Diskusi Tanggap Rasa kali ini
bertepatan dengan Hari Hak Mendapatkan Informasi, yang diperingati setiap
tanggal 28 September. Hak mendapatkan informasi sendiri dijamin dalam
Undang-Undang 1945 Pasal 28F, yang menegaskan bahwa setiap orang berhak untuk
berkomunikasi dan memperoleh informasi, baik untuk pengembangan pribadi maupun
lingkungannya. Selain itu dalam Undang-Undang Republik Indonesia Nomor 39
Tahun 1999 Tentang Hak Asasi Manusia Pasal 14, menjaminkan bahwa setiap orang
berhak untuk berkomunikasi dan memperoleh informasi yang diperlukan untuk
mengembangkan pribadinya dan lingkungan sosialnya.
Namun, meskipun hak tersebut sudah
jelas dituangkan pada Undang-undang, pada hak memperoleh informasi tersebut
masih kerap kali dilanggar, salah contohnya seperti razia buku yang dianggap
berhaluan kiri, maupun karya-karya yang bertema pluralisme, kasus pelanggaran
HAM yang berat dan lain lain turut disita.
Seiring berjalannya waktu, informasi
tidak hanya bisa didapatkan dengan mengunjungi perpustakaan. Penyedia informasi
kini semakin berkembang, salah satunya menggunakan konsep GLAM. GLAM itu
sendiri merupakan kepanjangan dari Galleries, Libraries, Archives, and
Museum (Galeri, Perpustakaan, Arsip, dan Museum). Konsep GLAM ini
hadir tentunya sebagai salah satu upaya negara dalam pemenuhan hak atas
informasi warga negara, dengan memberikan informasi yang telah diverifikasi.
Pada diskusi Glam to Glow kali ini, Komisioner
Komnas HAM Beka Ulung Hapsara dalam video pembukaan diskusi menyampaikan bahwa
hak untuk mendapatkan informasi adalah hak konstitusional warga negara yang
harus dilindungi. Diskusi kali ini, lanjut Beka bertujuan untuk mencari
pengetahuan, berbagi pengalaman dan menyatukan langkah upaya Indonesia
bertambah baik, dengan berdasar dengan prinsip dan standar hak asasi manusia.
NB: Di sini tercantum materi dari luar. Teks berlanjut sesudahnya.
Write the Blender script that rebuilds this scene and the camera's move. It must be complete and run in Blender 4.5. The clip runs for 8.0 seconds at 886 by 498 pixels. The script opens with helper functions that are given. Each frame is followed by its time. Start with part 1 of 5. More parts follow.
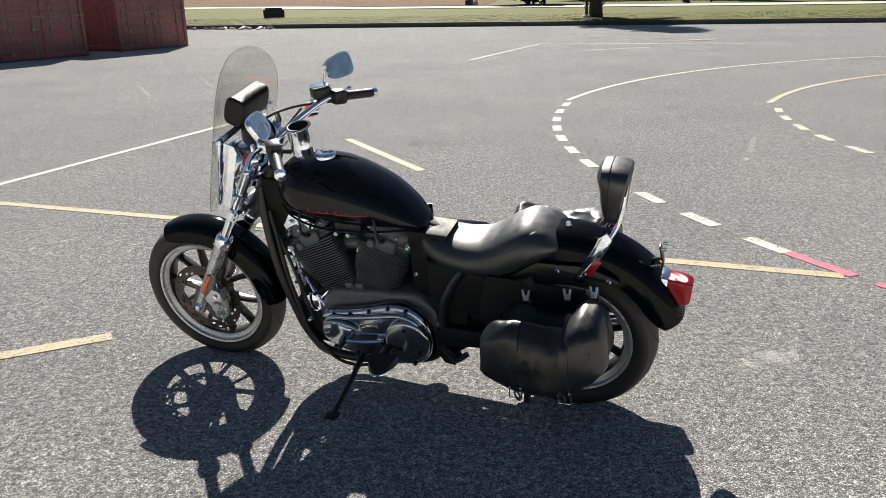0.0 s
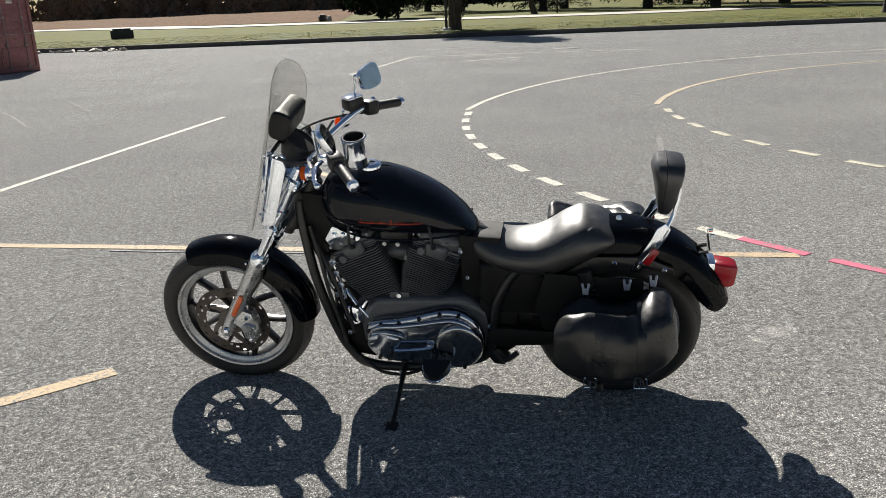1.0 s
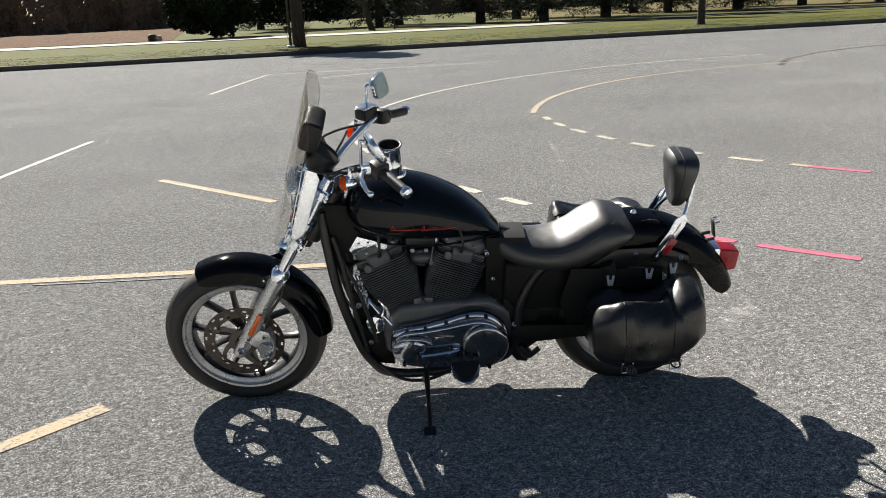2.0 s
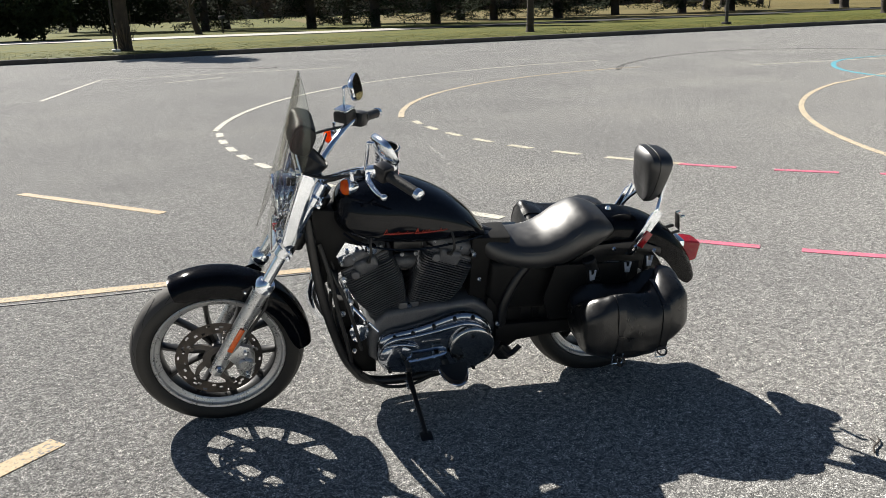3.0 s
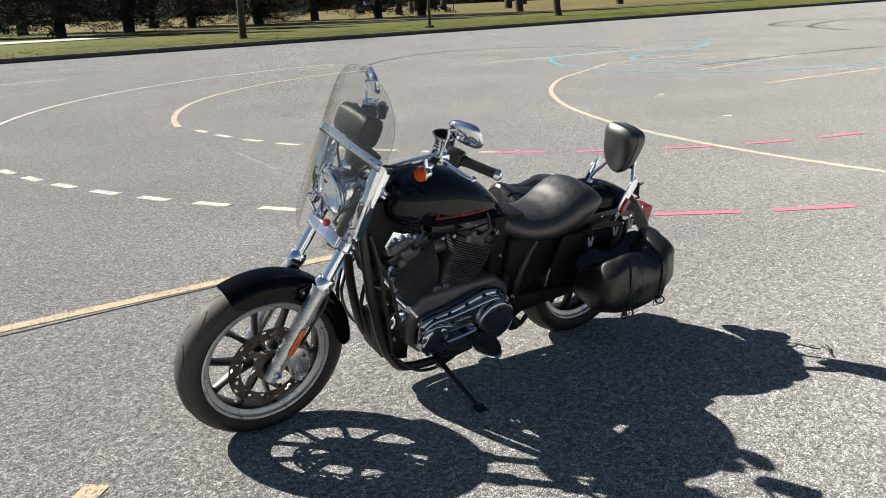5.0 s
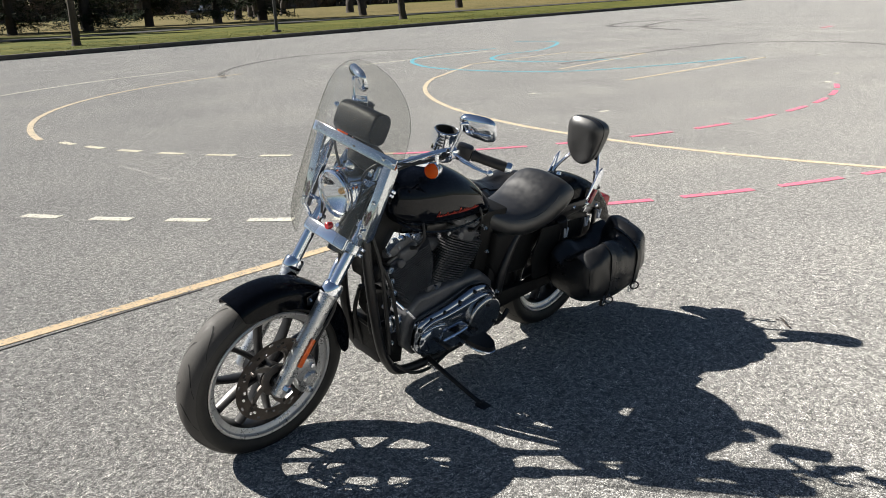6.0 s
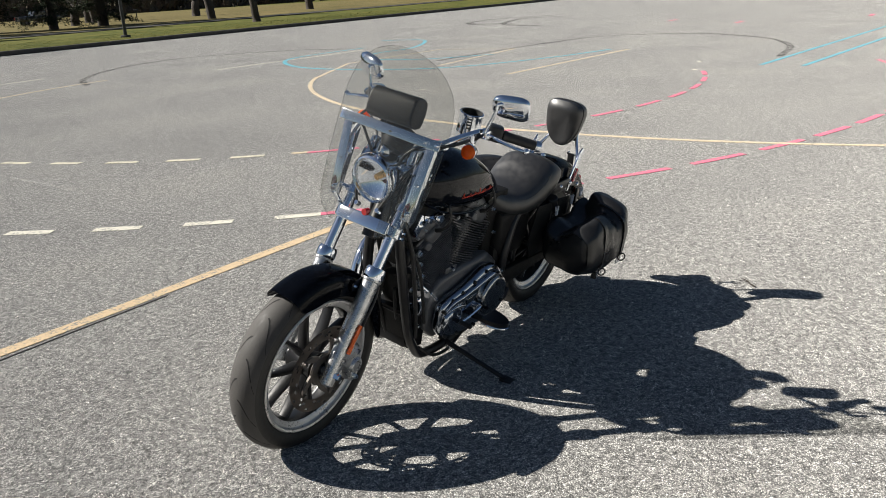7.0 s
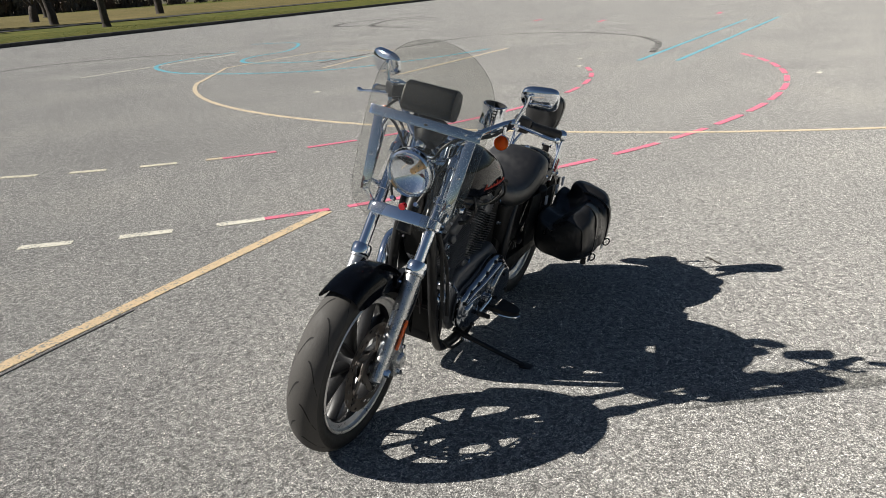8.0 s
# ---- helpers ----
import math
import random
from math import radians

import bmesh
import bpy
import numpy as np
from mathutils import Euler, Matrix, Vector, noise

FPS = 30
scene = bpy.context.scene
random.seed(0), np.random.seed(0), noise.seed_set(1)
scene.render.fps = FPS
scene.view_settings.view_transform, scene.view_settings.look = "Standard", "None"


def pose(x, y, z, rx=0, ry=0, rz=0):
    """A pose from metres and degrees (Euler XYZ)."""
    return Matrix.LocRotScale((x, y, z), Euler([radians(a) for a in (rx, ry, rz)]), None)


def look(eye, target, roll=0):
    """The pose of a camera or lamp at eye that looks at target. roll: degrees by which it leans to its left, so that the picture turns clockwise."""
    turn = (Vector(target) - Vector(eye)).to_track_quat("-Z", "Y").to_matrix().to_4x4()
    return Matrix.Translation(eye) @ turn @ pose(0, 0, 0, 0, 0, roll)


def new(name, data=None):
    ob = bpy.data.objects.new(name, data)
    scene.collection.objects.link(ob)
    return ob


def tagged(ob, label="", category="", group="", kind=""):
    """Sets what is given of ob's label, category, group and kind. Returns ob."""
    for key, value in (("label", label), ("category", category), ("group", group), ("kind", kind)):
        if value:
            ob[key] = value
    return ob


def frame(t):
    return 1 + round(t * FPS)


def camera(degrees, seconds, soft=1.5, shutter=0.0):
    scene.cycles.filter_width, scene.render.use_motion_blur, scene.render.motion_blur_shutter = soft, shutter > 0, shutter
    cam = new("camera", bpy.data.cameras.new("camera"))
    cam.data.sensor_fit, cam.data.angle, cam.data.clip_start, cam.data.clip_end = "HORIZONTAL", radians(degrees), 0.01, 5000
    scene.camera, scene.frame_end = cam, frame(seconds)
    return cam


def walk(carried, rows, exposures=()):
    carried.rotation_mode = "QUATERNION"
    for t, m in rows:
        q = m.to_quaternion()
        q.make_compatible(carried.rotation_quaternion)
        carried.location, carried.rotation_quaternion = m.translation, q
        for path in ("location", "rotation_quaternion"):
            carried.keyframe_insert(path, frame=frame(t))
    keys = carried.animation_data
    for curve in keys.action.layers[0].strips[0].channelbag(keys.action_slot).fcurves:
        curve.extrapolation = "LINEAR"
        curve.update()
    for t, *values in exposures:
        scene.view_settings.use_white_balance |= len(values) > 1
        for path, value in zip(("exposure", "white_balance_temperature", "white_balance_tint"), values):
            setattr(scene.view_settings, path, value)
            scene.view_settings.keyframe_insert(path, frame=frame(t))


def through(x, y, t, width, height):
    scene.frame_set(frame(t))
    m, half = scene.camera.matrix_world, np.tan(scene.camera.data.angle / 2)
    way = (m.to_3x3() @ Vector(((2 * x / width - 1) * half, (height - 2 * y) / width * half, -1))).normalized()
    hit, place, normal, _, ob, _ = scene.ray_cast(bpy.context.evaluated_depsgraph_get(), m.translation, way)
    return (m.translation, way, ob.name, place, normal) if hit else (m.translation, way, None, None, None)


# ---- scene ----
cam = camera(56.3, 8.0, soft=0.65)
PATH = [
    (0, (0.053, 0.111, 1.492), (0.027, 2.019, 0.892), -1.4),
    (0.5, (-0.327, 0.031, 1.518), (-0.167, 1.935, 0.924), -1.6),
    (1, (-0.628, 0.114, 1.492), (-0.322, 2.004, 0.914), -2.5),
    (1.2, (-0.748, 0.147, 1.498), (-0.376, 2.025, 0.921), -2.6),
    (2.3, (-1.451, 0.296, 1.495), (-0.671, 2.052, 0.942), -2.9),
    (2.5, (-1.534, 0.359, 1.504), (-0.685, 2.083, 0.951), -2.6),
    (3, (-1.781, 0.507, 1.502), (-0.753, 2.127, 0.939), -2.1),
    (3.5, (-2.097, 0.616, 1.511), (-0.932, 2.134, 0.929), -2.9),
    (4, (-2.315, 0.797, 1.495), (-1.023, 2.207, 0.908), -2.8),
    (4.5, (-2.523, 0.99, 1.501), (-1.116, 2.286, 0.916), -2.5),
    (4.7, (-2.632, 1.073, 1.505), (-1.172, 2.311, 0.924), -2.4),
    (5.8, (-2.951, 1.574, 1.504), (-1.273, 2.497, 0.926), -2.9),
    (6, (-3.004, 1.683, 1.493), (-1.289, 2.532, 0.911), -2.7),
    (6.5, (-3.193, 1.954, 1.502), (-1.408, 2.634, 0.91), -2.6),
    (7, (-3.293, 2.209, 1.476), (-1.462, 2.748, 0.879), -3.5),
    (7.5, (-3.344, 2.479, 1.485), (-1.476, 2.862, 0.882), -4.2),
    (8, (-3.436, 2.775, 1.485), (-1.545, 2.999, 0.874), -3.8),
]
walk(cam, [(t, look(eye, target, roll)) for t, eye, target, roll in PATH],
     exposures=[(0, 1.22), (1.0, 1.03), (2.5, 1.12), (4.5, 1.19), (6.5, 1.03), (8.0, 0.66)])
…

“Tanggal 28 September menjadi salah satu hari yang
penting bagi peradaban modern, peradaban hak asasi manusia yaitu diperingati
sebagai hak untuk mendapatkan informasi. Setiap warga negara punya hak untuk
mempunyai informasi yang jujur, adil dan juga berdasarkan fakta-fakta yang
tidak merendahkan harkat dan martabat manusia,”kata Beka
Pada kesempatan kali ini, Beka turut mengajak semua
masyarakat, maupun pemangku kebijakan untuk dapat berempati terhadap korban
pelanggaran ham maupun korban pelanggaran ham yang berat. Agar para korban
mendapatkan haknya, dipulihkan haknya, dan mampu menapaki masa depan yang
cerah, hak-haknya dilindungi, dihormati dan dipenuhi oleh negara.
“Saya juga ingin mengajak kaum muda untuk
bergandeng tangan, generasi muda adalah generasi penggerak bangsa. Ketika kaum
muda bergerak, tentu saja bangsa dengan segala macam keragaman budaya, agama,
dan lain sebagainya mampu memperkuat dirinya sendiri, dan pada titik tertentu
apa yang menjadi ciita-cita dari pendiri bangsa dapat terwujud,” ucap Beka.
Pekerja HAM Komnas HAM, Avokanti Nur atau yang
akrab disapa Poppy menyampaikan bahwa dirinya memiliki ketertarikan terhadap
sejarah, hal tersebut yang membuat dirinya acap kali mengunjungi museum.
Kegiatan GLAM yang dilakukan Poppy membuat dirinya melihat banyak karya-karya
seni yang ternyata mengadung pesan-pesan HAM.
“Saat saya menentukan melakukan kegiatan GLAM,
bukan karena ada isu HAMnya. Namun, ternyata banyak karya seni yang mengangkat
isu Pelanggaran HAM, dan Pelanggaran HAM yang Berat. Beberapa karya seni yang
saya lihat, salah satunya berbentuk sumur dan ada pasirnya. Seniman tersebut
menjelaskan bahwa gambar tersebut merupakan bendungan yang dibangun di
Indonesia. Dan menjelaskan jumlah dan luas serta dampak ke masyarakat. Saya
tidak menya seniman ini menarasikan atau mengejawantahkan ada masyarakat yang
haknya terlanggar saat pembangunan,” ujar Poppy.